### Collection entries
##########
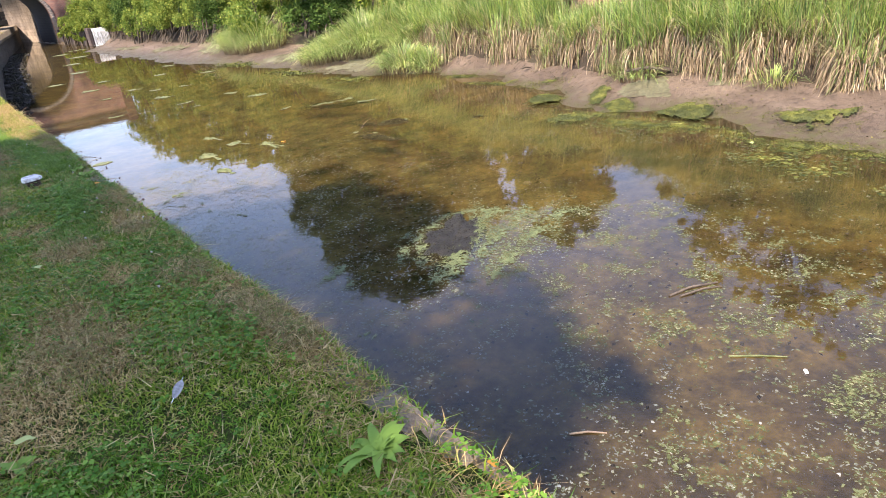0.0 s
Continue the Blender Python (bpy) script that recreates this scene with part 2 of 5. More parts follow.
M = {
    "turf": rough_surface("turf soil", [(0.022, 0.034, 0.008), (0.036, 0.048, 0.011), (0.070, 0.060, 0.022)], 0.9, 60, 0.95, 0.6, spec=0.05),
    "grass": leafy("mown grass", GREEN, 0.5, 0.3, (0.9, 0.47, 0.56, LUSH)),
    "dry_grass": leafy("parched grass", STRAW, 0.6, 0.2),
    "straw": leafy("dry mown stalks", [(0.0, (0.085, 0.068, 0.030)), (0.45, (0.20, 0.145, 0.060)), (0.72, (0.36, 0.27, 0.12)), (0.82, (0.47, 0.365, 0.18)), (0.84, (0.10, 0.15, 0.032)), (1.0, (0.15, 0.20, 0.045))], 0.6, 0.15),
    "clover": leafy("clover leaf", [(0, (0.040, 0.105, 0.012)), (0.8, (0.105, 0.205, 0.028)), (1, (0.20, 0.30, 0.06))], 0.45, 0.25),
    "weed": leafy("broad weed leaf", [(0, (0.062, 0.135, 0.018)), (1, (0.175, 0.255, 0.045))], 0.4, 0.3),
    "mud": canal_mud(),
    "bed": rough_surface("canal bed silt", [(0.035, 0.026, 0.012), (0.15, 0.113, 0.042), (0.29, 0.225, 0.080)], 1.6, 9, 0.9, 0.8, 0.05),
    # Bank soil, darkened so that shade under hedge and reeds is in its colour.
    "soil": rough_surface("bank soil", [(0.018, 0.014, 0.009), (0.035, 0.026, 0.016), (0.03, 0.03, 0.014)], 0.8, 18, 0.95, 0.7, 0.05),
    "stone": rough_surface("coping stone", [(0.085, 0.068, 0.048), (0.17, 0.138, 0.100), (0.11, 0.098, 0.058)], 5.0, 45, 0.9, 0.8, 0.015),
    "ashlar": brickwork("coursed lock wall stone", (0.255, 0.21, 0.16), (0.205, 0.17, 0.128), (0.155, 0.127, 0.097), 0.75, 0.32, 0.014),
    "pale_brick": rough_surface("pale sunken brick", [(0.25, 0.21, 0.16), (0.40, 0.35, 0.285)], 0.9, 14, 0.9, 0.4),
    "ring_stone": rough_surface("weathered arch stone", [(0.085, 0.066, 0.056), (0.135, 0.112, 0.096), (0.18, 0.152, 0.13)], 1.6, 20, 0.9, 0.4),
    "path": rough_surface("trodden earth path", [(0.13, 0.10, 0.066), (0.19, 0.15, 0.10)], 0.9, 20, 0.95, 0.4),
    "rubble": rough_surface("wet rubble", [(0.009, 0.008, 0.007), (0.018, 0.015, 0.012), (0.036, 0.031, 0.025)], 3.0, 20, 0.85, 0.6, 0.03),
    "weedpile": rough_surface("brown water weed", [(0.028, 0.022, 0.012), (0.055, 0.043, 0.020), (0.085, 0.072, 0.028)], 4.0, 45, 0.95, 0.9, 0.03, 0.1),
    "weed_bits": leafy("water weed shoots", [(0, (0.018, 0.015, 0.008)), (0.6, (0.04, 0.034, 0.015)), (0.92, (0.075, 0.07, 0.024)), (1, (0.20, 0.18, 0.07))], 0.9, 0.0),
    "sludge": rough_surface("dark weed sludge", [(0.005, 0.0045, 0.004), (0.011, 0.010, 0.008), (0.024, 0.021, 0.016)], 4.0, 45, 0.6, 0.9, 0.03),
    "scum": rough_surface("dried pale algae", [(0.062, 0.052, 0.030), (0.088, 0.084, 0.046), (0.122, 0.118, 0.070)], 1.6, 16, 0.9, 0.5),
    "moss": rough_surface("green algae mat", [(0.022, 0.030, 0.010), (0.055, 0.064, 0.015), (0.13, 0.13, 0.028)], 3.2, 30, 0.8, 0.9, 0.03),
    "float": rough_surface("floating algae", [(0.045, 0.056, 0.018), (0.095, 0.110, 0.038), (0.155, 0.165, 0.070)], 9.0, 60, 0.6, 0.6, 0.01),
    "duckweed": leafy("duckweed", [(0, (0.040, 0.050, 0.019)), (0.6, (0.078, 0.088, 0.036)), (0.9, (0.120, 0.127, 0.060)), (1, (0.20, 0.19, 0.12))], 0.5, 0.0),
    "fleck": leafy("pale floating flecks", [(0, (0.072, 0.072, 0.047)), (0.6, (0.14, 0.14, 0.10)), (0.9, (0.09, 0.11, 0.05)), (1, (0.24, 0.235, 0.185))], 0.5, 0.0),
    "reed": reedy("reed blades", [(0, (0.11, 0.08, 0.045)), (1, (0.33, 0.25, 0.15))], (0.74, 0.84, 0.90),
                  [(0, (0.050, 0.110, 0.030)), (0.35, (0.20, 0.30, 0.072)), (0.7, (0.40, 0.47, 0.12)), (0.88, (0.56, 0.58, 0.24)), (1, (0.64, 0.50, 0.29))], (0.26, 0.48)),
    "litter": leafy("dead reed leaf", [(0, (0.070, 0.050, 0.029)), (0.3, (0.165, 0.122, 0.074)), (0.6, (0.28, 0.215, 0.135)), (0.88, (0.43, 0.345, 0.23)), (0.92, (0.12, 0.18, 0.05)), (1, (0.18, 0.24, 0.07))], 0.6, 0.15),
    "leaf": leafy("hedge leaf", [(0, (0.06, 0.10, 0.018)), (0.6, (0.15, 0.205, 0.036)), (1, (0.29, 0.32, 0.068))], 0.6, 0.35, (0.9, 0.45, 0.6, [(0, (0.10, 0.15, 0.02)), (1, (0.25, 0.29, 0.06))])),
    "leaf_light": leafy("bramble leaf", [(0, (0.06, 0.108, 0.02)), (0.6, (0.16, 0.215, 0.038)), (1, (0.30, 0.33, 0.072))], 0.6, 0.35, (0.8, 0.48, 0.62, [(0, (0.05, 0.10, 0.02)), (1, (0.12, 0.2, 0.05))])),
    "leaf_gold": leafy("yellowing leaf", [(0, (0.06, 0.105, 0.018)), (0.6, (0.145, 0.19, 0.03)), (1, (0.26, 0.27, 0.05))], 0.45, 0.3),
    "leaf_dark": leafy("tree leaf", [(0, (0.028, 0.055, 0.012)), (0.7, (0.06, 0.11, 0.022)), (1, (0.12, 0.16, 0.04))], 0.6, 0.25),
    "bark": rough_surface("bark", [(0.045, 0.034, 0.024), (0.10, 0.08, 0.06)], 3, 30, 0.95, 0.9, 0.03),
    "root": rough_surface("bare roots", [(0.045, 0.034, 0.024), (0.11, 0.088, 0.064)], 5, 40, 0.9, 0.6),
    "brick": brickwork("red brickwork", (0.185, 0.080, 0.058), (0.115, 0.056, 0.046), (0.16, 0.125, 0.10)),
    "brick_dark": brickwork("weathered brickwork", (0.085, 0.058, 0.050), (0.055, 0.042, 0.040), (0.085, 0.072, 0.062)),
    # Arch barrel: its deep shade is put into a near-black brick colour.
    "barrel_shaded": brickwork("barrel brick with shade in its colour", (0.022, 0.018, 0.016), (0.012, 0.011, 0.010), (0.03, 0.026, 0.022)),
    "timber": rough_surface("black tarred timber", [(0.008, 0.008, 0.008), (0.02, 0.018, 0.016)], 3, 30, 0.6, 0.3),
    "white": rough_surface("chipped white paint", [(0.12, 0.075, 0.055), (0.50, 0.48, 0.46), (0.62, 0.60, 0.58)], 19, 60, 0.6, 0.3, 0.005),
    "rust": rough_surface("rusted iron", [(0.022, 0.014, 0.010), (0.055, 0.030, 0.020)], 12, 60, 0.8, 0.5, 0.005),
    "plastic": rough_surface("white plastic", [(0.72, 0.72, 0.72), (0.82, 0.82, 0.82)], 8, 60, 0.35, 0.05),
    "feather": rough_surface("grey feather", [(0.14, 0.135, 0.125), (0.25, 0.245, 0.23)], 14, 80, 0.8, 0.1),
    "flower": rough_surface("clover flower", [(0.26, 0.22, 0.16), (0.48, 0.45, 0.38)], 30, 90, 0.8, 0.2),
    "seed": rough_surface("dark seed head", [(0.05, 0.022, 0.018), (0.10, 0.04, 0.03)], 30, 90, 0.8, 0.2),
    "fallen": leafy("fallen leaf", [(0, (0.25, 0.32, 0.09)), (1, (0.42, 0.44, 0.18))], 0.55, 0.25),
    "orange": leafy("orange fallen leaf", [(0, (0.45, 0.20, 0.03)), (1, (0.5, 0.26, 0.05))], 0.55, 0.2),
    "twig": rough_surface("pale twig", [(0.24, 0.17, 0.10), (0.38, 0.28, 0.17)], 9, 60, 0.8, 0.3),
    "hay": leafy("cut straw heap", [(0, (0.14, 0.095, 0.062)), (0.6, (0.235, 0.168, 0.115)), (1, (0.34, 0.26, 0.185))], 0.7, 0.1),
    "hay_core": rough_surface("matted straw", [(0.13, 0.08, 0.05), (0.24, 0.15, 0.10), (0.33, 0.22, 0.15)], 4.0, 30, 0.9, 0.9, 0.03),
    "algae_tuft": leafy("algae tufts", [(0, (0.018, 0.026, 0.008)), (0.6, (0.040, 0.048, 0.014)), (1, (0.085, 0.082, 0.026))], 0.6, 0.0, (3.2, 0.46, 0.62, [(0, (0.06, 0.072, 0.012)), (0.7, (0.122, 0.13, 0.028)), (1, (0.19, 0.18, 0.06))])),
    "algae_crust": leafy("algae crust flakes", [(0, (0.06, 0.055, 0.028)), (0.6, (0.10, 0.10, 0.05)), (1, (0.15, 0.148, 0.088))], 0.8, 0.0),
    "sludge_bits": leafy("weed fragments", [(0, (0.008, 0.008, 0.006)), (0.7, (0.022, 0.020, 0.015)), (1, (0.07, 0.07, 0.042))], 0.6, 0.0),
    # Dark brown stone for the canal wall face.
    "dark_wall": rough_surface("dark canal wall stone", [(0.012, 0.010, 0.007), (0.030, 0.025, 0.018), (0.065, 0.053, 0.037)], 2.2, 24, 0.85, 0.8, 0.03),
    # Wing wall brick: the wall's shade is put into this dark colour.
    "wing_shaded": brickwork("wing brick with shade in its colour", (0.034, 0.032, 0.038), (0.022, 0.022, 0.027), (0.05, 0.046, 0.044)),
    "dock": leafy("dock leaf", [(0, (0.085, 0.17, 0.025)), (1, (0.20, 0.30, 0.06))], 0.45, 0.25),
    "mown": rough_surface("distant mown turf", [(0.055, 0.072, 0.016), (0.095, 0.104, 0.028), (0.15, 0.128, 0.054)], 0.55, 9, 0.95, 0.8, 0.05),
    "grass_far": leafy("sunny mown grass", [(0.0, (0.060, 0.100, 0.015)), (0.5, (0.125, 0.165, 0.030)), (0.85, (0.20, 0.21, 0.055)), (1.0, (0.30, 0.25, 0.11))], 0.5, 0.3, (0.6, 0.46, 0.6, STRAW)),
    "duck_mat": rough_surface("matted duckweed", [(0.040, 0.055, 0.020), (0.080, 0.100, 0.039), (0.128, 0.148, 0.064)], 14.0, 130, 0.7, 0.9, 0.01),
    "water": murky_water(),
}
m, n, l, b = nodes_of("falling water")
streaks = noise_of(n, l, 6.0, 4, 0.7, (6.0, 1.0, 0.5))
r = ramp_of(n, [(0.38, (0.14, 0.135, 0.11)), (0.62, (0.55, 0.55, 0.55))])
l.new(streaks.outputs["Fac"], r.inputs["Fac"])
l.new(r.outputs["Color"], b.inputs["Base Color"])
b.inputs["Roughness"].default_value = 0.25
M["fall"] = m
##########
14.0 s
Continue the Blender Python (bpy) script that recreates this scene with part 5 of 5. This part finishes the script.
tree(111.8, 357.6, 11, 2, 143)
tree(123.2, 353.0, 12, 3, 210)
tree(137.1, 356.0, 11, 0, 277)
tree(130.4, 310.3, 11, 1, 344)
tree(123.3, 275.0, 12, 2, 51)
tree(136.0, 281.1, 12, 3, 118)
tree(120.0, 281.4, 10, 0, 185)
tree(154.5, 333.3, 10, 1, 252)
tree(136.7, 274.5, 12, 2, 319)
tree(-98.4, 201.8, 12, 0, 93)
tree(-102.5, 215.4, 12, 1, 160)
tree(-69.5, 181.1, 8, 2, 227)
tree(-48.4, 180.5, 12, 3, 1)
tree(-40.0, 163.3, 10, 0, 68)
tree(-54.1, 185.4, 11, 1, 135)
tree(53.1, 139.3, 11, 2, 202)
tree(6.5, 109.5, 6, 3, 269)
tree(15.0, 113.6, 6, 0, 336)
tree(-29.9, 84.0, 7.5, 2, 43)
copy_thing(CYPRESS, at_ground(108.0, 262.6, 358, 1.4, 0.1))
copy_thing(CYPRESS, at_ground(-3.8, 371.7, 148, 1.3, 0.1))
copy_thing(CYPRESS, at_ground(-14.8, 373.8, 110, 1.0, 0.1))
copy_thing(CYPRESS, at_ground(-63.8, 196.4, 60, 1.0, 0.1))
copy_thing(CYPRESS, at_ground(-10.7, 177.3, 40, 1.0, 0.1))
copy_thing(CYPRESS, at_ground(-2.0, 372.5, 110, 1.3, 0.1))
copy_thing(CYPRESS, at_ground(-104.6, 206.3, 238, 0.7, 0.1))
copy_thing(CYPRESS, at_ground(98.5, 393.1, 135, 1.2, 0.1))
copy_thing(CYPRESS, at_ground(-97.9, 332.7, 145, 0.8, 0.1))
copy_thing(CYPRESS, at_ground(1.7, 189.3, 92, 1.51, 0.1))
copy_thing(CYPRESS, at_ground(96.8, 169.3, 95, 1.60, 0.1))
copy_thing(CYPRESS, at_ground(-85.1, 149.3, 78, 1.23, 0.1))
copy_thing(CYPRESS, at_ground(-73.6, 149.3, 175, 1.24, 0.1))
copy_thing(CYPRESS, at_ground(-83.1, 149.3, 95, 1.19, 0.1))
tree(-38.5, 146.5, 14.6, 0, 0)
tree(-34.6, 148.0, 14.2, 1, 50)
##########
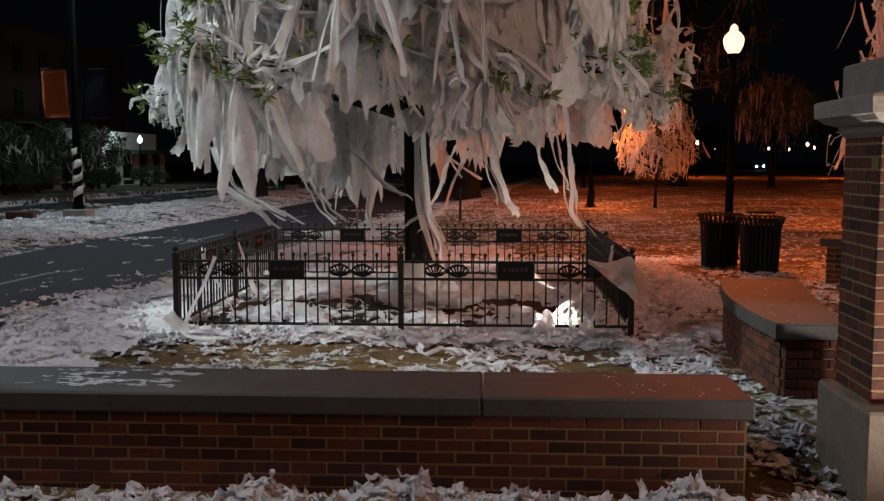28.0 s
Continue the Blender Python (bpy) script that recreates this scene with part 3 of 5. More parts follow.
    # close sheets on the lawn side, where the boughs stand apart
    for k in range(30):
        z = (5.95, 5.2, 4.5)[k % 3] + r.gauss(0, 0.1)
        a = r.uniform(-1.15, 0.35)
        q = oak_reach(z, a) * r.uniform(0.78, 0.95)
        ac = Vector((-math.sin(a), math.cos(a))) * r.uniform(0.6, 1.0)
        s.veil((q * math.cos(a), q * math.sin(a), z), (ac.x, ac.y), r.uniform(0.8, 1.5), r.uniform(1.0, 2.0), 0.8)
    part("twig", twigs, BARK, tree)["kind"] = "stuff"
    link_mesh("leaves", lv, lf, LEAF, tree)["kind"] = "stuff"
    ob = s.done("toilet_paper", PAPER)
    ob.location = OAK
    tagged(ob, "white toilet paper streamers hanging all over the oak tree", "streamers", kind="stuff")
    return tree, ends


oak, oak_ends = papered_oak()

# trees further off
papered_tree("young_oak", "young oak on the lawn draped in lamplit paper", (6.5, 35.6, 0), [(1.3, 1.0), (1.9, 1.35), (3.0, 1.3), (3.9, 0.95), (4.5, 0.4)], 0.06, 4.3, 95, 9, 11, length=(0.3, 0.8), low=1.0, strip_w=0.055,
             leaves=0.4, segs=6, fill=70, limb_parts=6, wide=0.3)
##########
### What this task involves
Output only the lines from the one containing "finishes the script." through the one containing "tree(-34.6, 148.0, 14.2, 1, 50)", inclusive, exactly as written.

### The result
Continue the Blender Python (bpy) script that recreates this scene with part 5 of 5. This part finishes the script.
tree(111.8, 357.6, 11, 2, 143)
tree(123.2, 353.0, 12, 3, 210)
tree(137.1, 356.0, 11, 0, 277)
tree(130.4, 310.3, 11, 1, 344)
tree(123.3, 275.0, 12, 2, 51)
tree(136.0, 281.1, 12, 3, 118)
tree(120.0, 281.4, 10, 0, 185)
tree(154.5, 333.3, 10, 1, 252)
tree(136.7, 274.5, 12, 2, 319)
tree(-98.4, 201.8, 12, 0, 93)
tree(-102.5, 215.4, 12, 1, 160)
tree(-69.5, 181.1, 8, 2, 227)
tree(-48.4, 180.5, 12, 3, 1)
tree(-40.0, 163.3, 10, 0, 68)
tree(-54.1, 185.4, 11, 1, 135)
tree(53.1, 139.3, 11, 2, 202)
tree(6.5, 109.5, 6, 3, 269)
tree(15.0, 113.6, 6, 0, 336)
tree(-29.9, 84.0, 7.5, 2, 43)
copy_thing(CYPRESS, at_ground(108.0, 262.6, 358, 1.4, 0.1))
copy_thing(CYPRESS, at_ground(-3.8, 371.7, 148, 1.3, 0.1))
copy_thing(CYPRESS, at_ground(-14.8, 373.8, 110, 1.0, 0.1))
copy_thing(CYPRESS, at_ground(-63.8, 196.4, 60, 1.0, 0.1))
copy_thing(CYPRESS, at_ground(-10.7, 177.3, 40, 1.0, 0.1))
copy_thing(CYPRESS, at_ground(-2.0, 372.5, 110, 1.3, 0.1))
copy_thing(CYPRESS, at_ground(-104.6, 206.3, 238, 0.7, 0.1))
copy_thing(CYPRESS, at_ground(98.5, 393.1, 135, 1.2, 0.1))
copy_thing(CYPRESS, at_ground(-97.9, 332.7, 145, 0.8, 0.1))
copy_thing(CYPRESS, at_ground(1.7, 189.3, 92, 1.51, 0.1))
copy_thing(CYPRESS, at_ground(96.8, 169.3, 95, 1.60, 0.1))
copy_thing(CYPRESS, at_ground(-85.1, 149.3, 78, 1.23, 0.1))
copy_thing(CYPRESS, at_ground(-73.6, 149.3, 175, 1.24, 0.1))
copy_thing(CYPRESS, at_ground(-83.1, 149.3, 95, 1.19, 0.1))
tree(-38.5, 146.5, 14.6, 0, 0)
tree(-34.6, 148.0, 14.2, 1, 50)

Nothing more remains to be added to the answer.